* **WHAT YOU WILL DO**
Repeat everything in the material exactly.

— BEGIN SOURCE MATERIAL —

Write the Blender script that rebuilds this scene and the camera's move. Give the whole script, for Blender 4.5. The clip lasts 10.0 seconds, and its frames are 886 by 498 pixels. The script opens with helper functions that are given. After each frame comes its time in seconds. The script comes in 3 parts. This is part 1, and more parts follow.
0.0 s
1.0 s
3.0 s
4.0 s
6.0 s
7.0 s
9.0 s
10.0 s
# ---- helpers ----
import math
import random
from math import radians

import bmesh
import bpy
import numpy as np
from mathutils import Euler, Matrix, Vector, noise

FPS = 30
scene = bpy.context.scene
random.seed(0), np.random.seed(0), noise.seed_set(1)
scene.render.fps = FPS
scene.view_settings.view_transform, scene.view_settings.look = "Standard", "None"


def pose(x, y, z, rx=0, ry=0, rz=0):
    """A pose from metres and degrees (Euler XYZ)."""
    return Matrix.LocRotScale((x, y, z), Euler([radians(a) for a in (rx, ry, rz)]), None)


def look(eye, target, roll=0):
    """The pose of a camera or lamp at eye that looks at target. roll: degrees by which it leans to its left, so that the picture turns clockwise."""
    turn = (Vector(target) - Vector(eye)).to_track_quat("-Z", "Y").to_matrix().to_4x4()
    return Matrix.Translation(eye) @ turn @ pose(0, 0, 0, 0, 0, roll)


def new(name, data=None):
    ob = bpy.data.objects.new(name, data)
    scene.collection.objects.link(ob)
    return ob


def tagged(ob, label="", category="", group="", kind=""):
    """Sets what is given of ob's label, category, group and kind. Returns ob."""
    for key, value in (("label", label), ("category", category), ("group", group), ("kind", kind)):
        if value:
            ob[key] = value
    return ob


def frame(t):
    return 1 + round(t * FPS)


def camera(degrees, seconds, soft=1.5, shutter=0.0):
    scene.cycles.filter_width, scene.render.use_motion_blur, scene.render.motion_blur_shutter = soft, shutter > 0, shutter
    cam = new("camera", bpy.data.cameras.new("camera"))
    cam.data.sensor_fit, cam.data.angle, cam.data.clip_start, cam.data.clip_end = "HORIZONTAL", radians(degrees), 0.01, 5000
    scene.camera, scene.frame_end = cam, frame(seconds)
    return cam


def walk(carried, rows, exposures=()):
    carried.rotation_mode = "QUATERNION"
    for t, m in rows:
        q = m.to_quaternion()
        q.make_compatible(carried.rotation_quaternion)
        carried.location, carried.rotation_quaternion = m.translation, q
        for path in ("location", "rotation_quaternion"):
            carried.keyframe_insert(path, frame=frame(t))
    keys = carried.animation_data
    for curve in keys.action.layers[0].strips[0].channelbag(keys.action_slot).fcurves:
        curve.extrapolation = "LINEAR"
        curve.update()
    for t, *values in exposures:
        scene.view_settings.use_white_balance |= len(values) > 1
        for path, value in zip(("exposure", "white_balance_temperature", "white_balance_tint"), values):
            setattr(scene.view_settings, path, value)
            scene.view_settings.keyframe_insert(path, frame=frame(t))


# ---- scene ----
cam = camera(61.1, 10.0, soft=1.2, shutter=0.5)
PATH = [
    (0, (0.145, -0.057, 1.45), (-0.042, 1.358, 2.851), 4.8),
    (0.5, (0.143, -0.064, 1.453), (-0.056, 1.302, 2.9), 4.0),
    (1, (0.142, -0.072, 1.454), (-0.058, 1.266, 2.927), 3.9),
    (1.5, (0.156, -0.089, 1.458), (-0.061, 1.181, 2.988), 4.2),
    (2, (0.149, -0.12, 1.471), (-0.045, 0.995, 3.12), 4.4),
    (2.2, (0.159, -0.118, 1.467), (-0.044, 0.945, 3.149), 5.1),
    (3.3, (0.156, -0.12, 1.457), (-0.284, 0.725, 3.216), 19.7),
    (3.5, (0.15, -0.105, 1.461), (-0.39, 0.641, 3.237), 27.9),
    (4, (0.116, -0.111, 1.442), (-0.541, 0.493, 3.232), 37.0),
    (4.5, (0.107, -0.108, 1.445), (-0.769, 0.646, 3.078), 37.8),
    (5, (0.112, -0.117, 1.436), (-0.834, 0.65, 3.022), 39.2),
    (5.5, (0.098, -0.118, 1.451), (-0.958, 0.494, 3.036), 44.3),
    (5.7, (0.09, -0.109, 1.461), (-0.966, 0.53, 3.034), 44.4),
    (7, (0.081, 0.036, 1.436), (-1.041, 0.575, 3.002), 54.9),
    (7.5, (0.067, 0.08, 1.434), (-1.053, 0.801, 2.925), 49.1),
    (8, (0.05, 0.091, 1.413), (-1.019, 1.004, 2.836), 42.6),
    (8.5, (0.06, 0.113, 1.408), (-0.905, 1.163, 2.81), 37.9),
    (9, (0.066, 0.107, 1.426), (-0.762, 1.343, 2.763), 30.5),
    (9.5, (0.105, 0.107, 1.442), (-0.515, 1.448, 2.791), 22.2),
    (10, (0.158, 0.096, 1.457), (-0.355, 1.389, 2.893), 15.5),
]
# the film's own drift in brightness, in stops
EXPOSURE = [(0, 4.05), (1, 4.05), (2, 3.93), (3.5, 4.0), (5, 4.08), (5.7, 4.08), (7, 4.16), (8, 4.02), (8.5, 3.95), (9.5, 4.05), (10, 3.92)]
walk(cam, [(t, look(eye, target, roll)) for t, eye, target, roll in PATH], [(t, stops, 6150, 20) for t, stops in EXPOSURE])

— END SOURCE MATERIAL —

* **RESPONSE TO THE TASK**
Write the Blender script that rebuilds this scene and the camera's move. Give the whole script, for Blender 4.5. The clip lasts 10.0 seconds, and its frames are 886 by 498 pixels. The script opens with helper functions that are given. After each frame comes its time in seconds. The script comes in 3 parts. This is part 1, and more parts follow.
0.0 s
1.0 s
3.0 s
4.0 s
6.0 s
7.0 s
9.0 s
10.0 s
# ---- helpers ----
import math
import random
from math import radians

import bmesh
import bpy
import numpy as np
from mathutils import Euler, Matrix, Vector, noise

FPS = 30
scene = bpy.context.scene
random.seed(0), np.random.seed(0), noise.seed_set(1)
scene.render.fps = FPS
scene.view_settings.view_transform, scene.view_settings.look = "Standard", "None"


def pose(x, y, z, rx=0, ry=0, rz=0):
    """A pose from metres and degrees (Euler XYZ)."""
    return Matrix.LocRotScale((x, y, z), Euler([radians(a) for a in (rx, ry, rz)]), None)


def look(eye, target, roll=0):
    """The pose of a camera or lamp at eye that looks at target. roll: degrees by which it leans to its left, so that the picture turns clockwise."""
    turn = (Vector(target) - Vector(eye)).to_track_quat("-Z", "Y").to_matrix().to_4x4()
    return Matrix.Translation(eye) @ turn @ pose(0, 0, 0, 0, 0, roll)


def new(name, data=None):
    ob = bpy.data.objects.new(name, data)
    scene.collection.objects.link(ob)
    return ob


def tagged(ob, label="", category="", group="", kind=""):
    """Sets what is given of ob's label, category, group and kind. Returns ob."""
    for key, value in (("label", label), ("category", category), ("group", group), ("kind", kind)):
        if value:
            ob[key] = value
    return ob


def frame(t):
    return 1 + round(t * FPS)


def camera(degrees, seconds, soft=1.5, shutter=0.0):
    scene.cycles.filter_width, scene.render.use_motion_blur, scene.render.motion_blur_shutter = soft, shutter > 0, shutter
    cam = new("camera", bpy.data.cameras.new("camera"))
    cam.data.sensor_fit, cam.data.angle, cam.data.clip_start, cam.data.clip_end = "HORIZONTAL", radians(degrees), 0.01, 5000
    scene.camera, scene.frame_end = cam, frame(seconds)
    return cam


def walk(carried, rows, exposures=()):
    carried.rotation_mode = "QUATERNION"
    for t, m in rows:
        q = m.to_quaternion()
        q.make_compatible(carried.rotation_quaternion)
        carried.location, carried.rotation_quaternion = m.translation, q
        for path in ("location", "rotation_quaternion"):
            carried.keyframe_insert(path, frame=frame(t))
    keys = carried.animation_data
    for curve in keys.action.layers[0].strips[0].channelbag(keys.action_slot).fcurves:
        curve.extrapolation = "LINEAR"
        curve.update()
    for t, *values in exposures:
        scene.view_settings.use_white_balance |= len(values) > 1
        for path, value in zip(("exposure", "white_balance_temperature", "white_balance_tint"), values):
            setattr(scene.view_settings, path, value)
            scene.view_settings.keyframe_insert(path, frame=frame(t))


# ---- scene ----
cam = camera(61.1, 10.0, soft=1.2, shutter=0.5)
PATH = [
    (0, (0.145, -0.057, 1.45), (-0.042, 1.358, 2.851), 4.8),
    (0.5, (0.143, -0.064, 1.453), (-0.056, 1.302, 2.9), 4.0),
    (1, (0.142, -0.072, 1.454), (-0.058, 1.266, 2.927), 3.9),
    (1.5, (0.156, -0.089, 1.458), (-0.061, 1.181, 2.988), 4.2),
    (2, (0.149, -0.12, 1.471), (-0.045, 0.995, 3.12), 4.4),
    (2.2, (0.159, -0.118, 1.467), (-0.044, 0.945, 3.149), 5.1),
    (3.3, (0.156, -0.12, 1.457), (-0.284, 0.725, 3.216), 19.7),
    (3.5, (0.15, -0.105, 1.461), (-0.39, 0.641, 3.237), 27.9),
    (4, (0.116, -0.111, 1.442), (-0.541, 0.493, 3.232), 37.0),
    (4.5, (0.107, -0.108, 1.445), (-0.769, 0.646, 3.078), 37.8),
    (5, (0.112, -0.117, 1.436), (-0.834, 0.65, 3.022), 39.2),
    (5.5, (0.098, -0.118, 1.451), (-0.958, 0.494, 3.036), 44.3),
    (5.7, (0.09, -0.109, 1.461), (-0.966, 0.53, 3.034), 44.4),
    (7, (0.081, 0.036, 1.436), (-1.041, 0.575, 3.002), 54.9),
    (7.5, (0.067, 0.08, 1.434), (-1.053, 0.801, 2.925), 49.1),
    (8, (0.05, 0.091, 1.413), (-1.019, 1.004, 2.836), 42.6),
    (8.5, (0.06, 0.113, 1.408), (-0.905, 1.163, 2.81), 37.9),
    (9, (0.066, 0.107, 1.426), (-0.762, 1.343, 2.763), 30.5),
    (9.5, (0.105, 0.107, 1.442), (-0.515, 1.448, 2.791), 22.2),
    (10, (0.158, 0.096, 1.457), (-0.355, 1.389, 2.893), 15.5),
]
# the film's own drift in brightness, in stops
EXPOSURE = [(0, 4.05), (1, 4.05), (2, 3.93), (3.5, 4.0), (5, 4.08), (5.7, 4.08), (7, 4.16), (8, 4.02), (8.5, 3.95), (9.5, 4.05), (10, 3.92)]
walk(cam, [(t, look(eye, target, roll)) for t, eye, target, roll in PATH], [(t, stops, 6150, 20) for t, stops in EXPOSURE])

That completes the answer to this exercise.